Robert’s voice cracked with emotion when he told me about a letter he received recently from a young lady in her 20s. It was a very special thank-you letter. In it, the young woman wrote that when she was a child, she lived with her mother at The House of Ruth. But it wasn’t until her 25th birthday when her mother confided in her a small secret – the reason they lived at The House of Ruth was because they had been homeless. All those years, the young girl had no idea. She had felt no shame, just genuine love. Recently, she graduated from college and had landed a fine job in her field. She attributes her success to the love, support and strong sense of family she received at The House of Ruth, and for that she would be ever grateful to Robert for his support.
“That,” he said with a tear in his eye, “is what makes life and hard work worthwhile.”
Miles of Smiles for Children on the Road to Recovery
“Even more special than driving some of my favorite dream cars was learning there are people who enjoy helping sick kids,” said young Joseph who, during the past year, has gone through two surgeries and rounds of chemotherapy. But Joseph got his groove back at Ride2Revive. “The event was so much fun,” he said.
Ride2Revive is a festival of fast cars, food and fun for young people facing cancer.

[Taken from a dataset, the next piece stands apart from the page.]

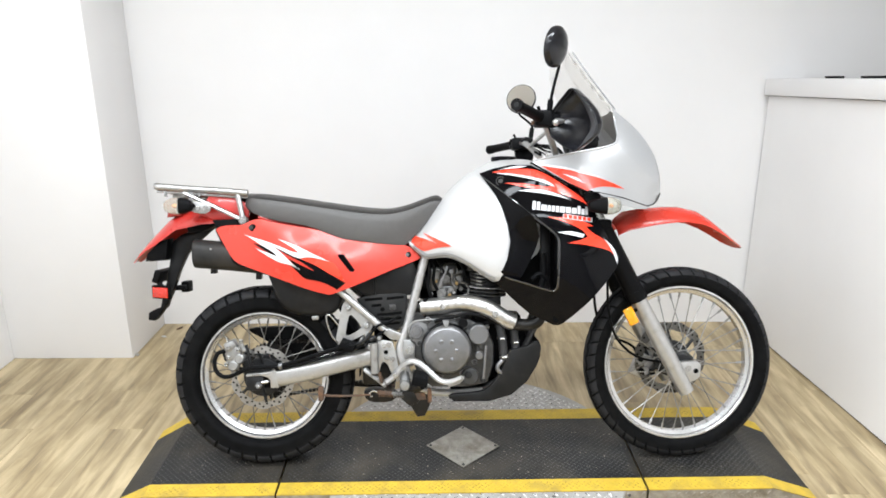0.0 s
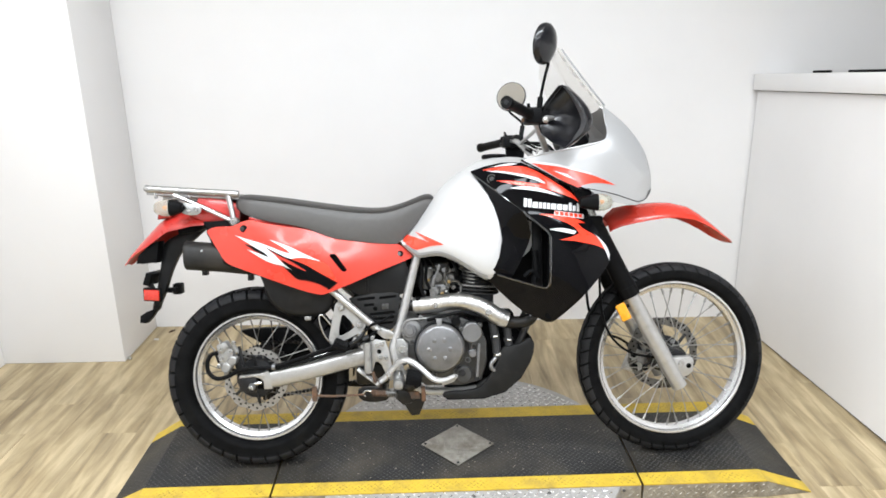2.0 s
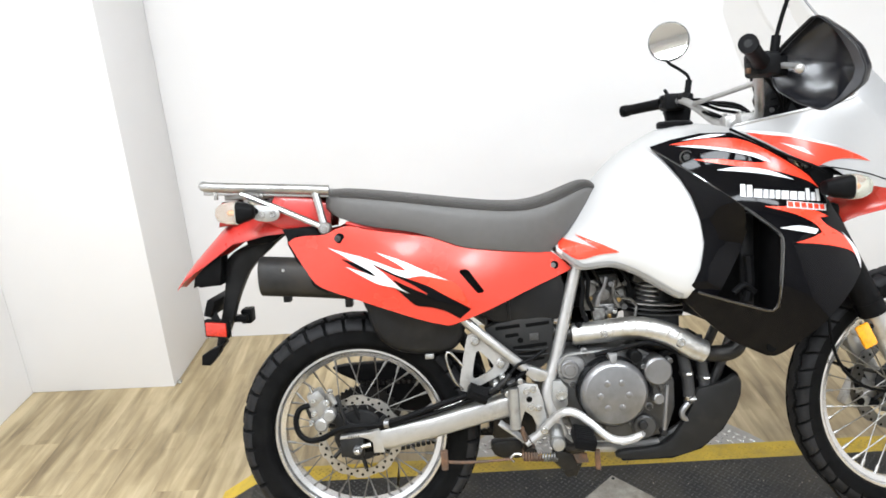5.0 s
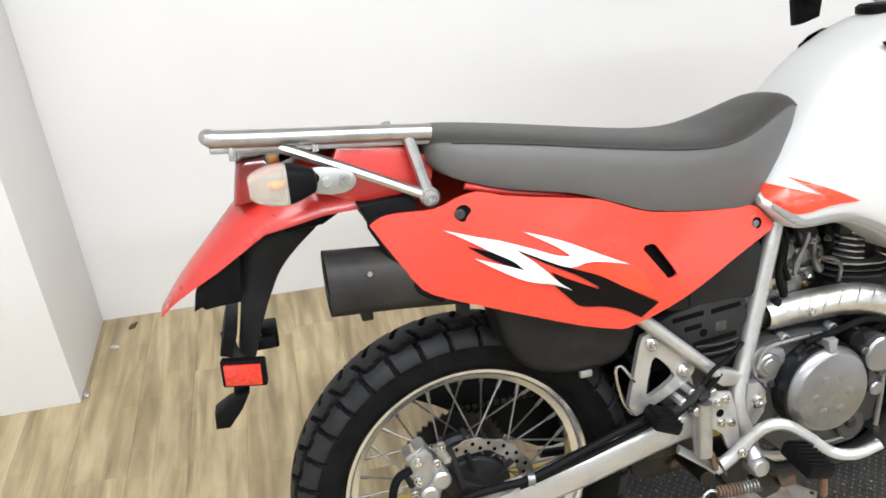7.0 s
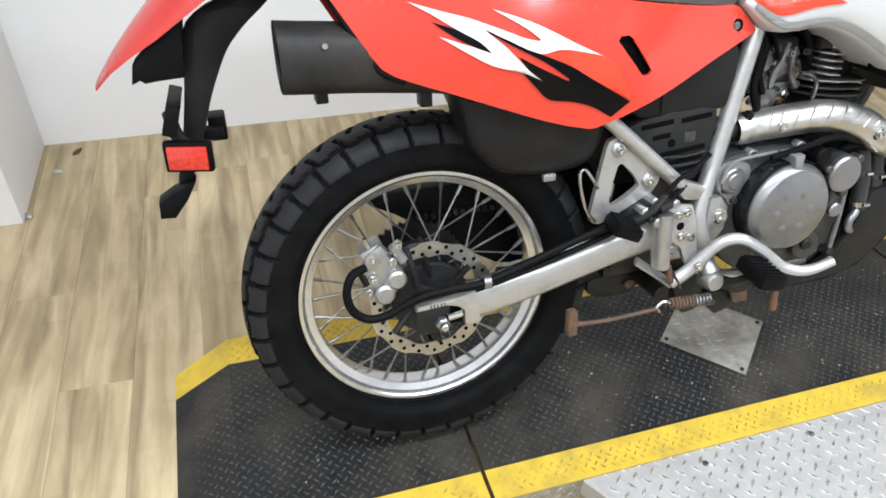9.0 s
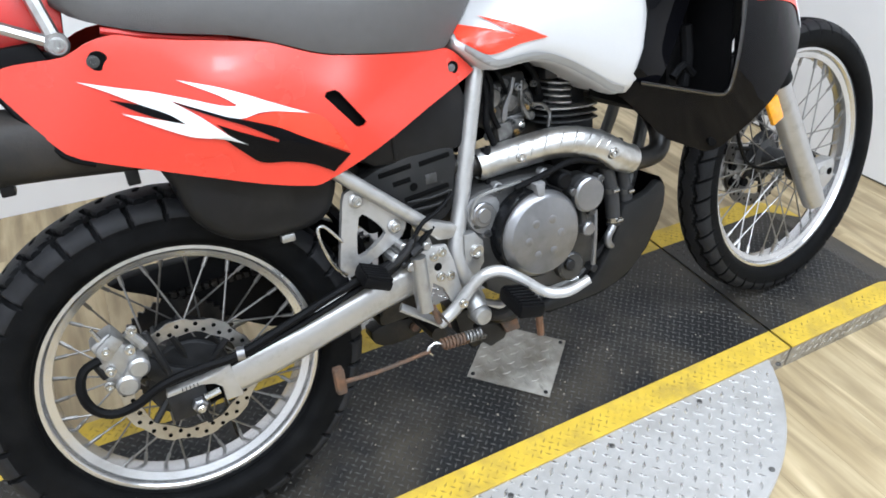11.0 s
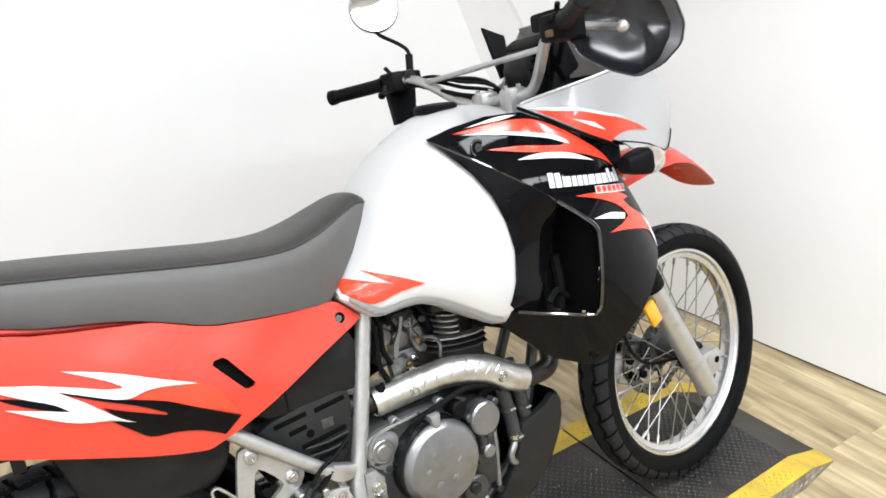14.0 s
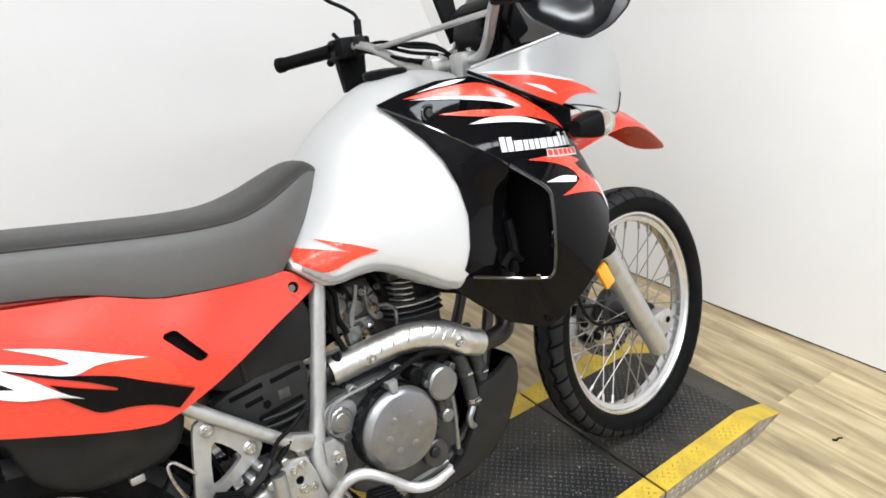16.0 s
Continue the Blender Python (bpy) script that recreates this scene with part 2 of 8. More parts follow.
TAIL_LENS = material("tail_lens_red", (0.20, 0.008, 0.006), 0.15, 0, 0.1, 100, coat=0.5)
RED_LENS = material("red_reflector", (0.52, 0.026, 0.014), 0.12, 0, 0.25, 190, coat=0.6)

# near black, mostly for marks and sheets standing in for shade in holes
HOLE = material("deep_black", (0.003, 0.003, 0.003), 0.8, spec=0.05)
GREASE = material("oily_black_metal", (0.011, 0.010, 0.009), 0.4, 0.4, 0.4, 40, 0.3, 200, dirt=(0.032, 0.024, 0.017), dirt_at=0.62, dirt_scale=20)


def glass_material(name, colour, rough=0.05, ior=1.02, clear=1.0):
    m = bpy.data.materials.new(name)
    m.use_nodes = True
    b = m.node_tree.nodes["Principled BSDF"]
    b.inputs["Base Color"].default_value = (*colour, 1)
    b.inputs["Transmission Weight"].default_value = clear
    b.inputs["Roughness"].default_value = rough
    b.inputs["IOR"].default_value = ior
    return m


SCREEN = glass_material("clear_screen", (0.90, 0.89, 0.87))
CLEAR_LENS = glass_material("clear_signal_lens", (0.70, 0.69, 0.60), 0.18, 1.3, 0.74)


def mirror_material():
    m = bpy.data.materials.new("mirror_glass")
    m.use_nodes = True
    b = m.node_tree.nodes["Principled BSDF"]
    b.inputs["Base Color"].default_value = (0.78, 0.78, 0.77, 1)
    b.inputs["Metallic"].default_value = 1.0
    b.inputs["Roughness"].default_value = 0.03
    return m


MIRROR = mirror_material()


# ---- builders ----
def mesh_of(name, bm, mat, sharp=35):
    me = bpy.data.meshes.new(name)
    bmesh.ops.recalc_face_normals(bm, faces=bm.faces)
    bm.to_mesh(me)
    bm.free()
    for p in me.polygons:
        p.use_smooth = True
    me.set_sharp_from_angle(angle=radians(sharp))
    me.materials.append(mat)
    return me


def part(name, bm, mat, parent, label="", sharp=35):
    ob = new(name, mesh_of(name, bm, mat, sharp))
    ob.parent = parent
    if label:
        tagged(ob, label)
    return ob


def thing(name, label, category, m=None, group="", kind=""):
    ob = new(name)
    ob.empty_display_size = 0.1
    if m is not None:
        ob.matrix_world = m
    return tagged(ob, label, category, group, kind)


def setting(name, bm, mat, label, category, sharp=35):
    ob = new(name, mesh_of(name, bm, mat, sharp))
    return tagged(ob, label, category, "", "structure")


def box(bm, lo, hi, bevel=0.0, m=None, seg=2):
    made = bmesh.ops.create_cube(bm, size=1.0)["verts"]
    c = [(a + b) / 2 for a, b in zip(lo, hi)]
    d = [abs(b - a) for a, b in zip(lo, hi)]
    for v in made:
        v.co = Vector((v.co.x * d[0] + c[0], v.co.y * d[1] + c[1], v.co.z * d[2] + c[2]))
    if bevel:
        edges = {e for v in made for e in v.link_edges}
        made = list({v for f in bmesh.ops.bevel(bm, geom=list(edges), offset=bevel, segments=seg, affect="EDGES", profile=0.5)["faces"] for v in f.verts} | {v for v in made if v.is_valid})
    if m is not None:
        bmesh.ops.transform(bm, matrix=m, verts=list({v for v in made if v.is_valid}))
    return bm


def q(x, w, h):
    """A place on the bike: ahead, towards its right side, up."""
    return Vector((x, -w, h))


def curve_points(pts, n):
    """A smooth line through the points (Catmull-Rom), n steps between two."""
    p = [Vector(v) for v in pts]
    if n < 2 or len(p) < 3:
        return p
    p = [2 * p[0] - p[1], *p, 2 * p[-1] - p[-2]]
    out = []
    for a, b, c, d in zip(p, p[1:], p[2:], p[3:]):
        for k in range(n):
            t = k / n
            out.append(0.5 * (2 * b + (c - a) * t + (2 * a - 5 * b + 4 * c - d) * t * t + (3 * b - a - 3 * c + d) * t**3))
    return [*out, p[-2]]


def tube(bm, pts, r, seg=10, n=4, flat=1.0, caps=True):
    """A round bar along a smooth line; r may be a list, one for each point."""
    line = curve_points(pts, n)
    radii = list(r) if isinstance(r, (list, tuple)) else [r] * len(pts)
    last, rings, side = len(line) - 1, [], None
    for i, c in enumerate(line):
        t = (line[min(i + 1, last)] - line[max(i - 1, 0)]).normalized()
        if side is None:
            side = t.orthogonal().normalized()
        side = (side - t * side.dot(t)).normalized()
        up = t.cross(side)
        u = i / max(last, 1) * (len(radii) - 1)
        k = min(int(u), len(radii) - 2) if len(radii) > 1 else 0
        rr = radii[k] + (radii[k + 1] - radii[k]) * (u - k) if len(radii) > 1 else radii[0]
        rings.append([bm.verts.new(c + side * math.cos(a) * rr + up * math.sin(a) * rr * flat) for a in (2 * math.pi * j / seg for j in range(seg))])
    for a, b in zip(rings, rings[1:]):
        for j in range(seg):
            bm.faces.new((a[j], a[(j + 1) % seg], b[(j + 1) % seg], b[j]))
    if caps:
        bm.faces.new(rings[0][::-1])
        bm.faces.new(rings[-1])
    return bm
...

“This event is strictly for the kids,” said Brett David, 27-year-old CEO of Prestige Imports and Lamborghini Miami, which sponsors the festivity. Several years ago, Brett, his sister Brooke, 22, and their mother Valerie Kaye, launched the celebration to bring “miles of smiles” to children undergoing treatment at Joe DiMaggio Children’s Hospital. This year, youngsters joined in from the local Chai Lifeline chapter. MyWish4U (Kids vs. Cancer) brought in children from Israel.
A mother’s perspective
“It’s super important to have an event like Ride2Revive that can take children’s minds off of what they are going through or have gone through,” said Beth Pinsky, mother of Aaron who was diagnosed at age 4 with Ewing’s sarcoma stage 4. “At Ride2Revive, it was a blast watching the kids playing with these life-sized toys.” The Pinsky family just visited Prestige Imports last week for the second time. Aaron’s favorite car is the Lamborghini.
Brett, Brooke and Valerie agree young people like Aaron and their families need a reprieve from their hospital surroundings. Riding in Lamborghinis and other supercars around a professionally laid-out track at the Mardi Gras Casino in Hallandale provides a thrilling day, as well as a sense of normalcy.
“We have a love for giving back to the kids,” said Brooke. “These supercars are intriguing and cool for kids to ride in. Through Ride2Revive, they can put their everyday struggles aside and be free. It’s rewarding to see them smiling from ear to ear. They don’t even want to leave.”
Children mingled with police and fire crews from Hallandale who brought cruisers, trucks, K-9 trackers and a SWAT team. The Broward County Sheriff’s helicopter flew in, joining face painters, balloons, arts and crafts and lots of food. “It keeps getting bigger and better each year,” said Valerie. Brooke added, “This is just the beginning of what we want to do to help the community.”
Joining in the yearly Ride2Revive are volunteers from the MPH Club; Gotham Dream Cars; Holy Bagels and Pizzeria; and the Miami Auto Museum at the Dezer Collection. Valerie says interacting with the children is priceless. “They ask so many questions. They want to know the make, year and cost of the cars and how fast they go.” Ride2Revive will be back in 2015 to bring more miles of smiles to children in South Florida.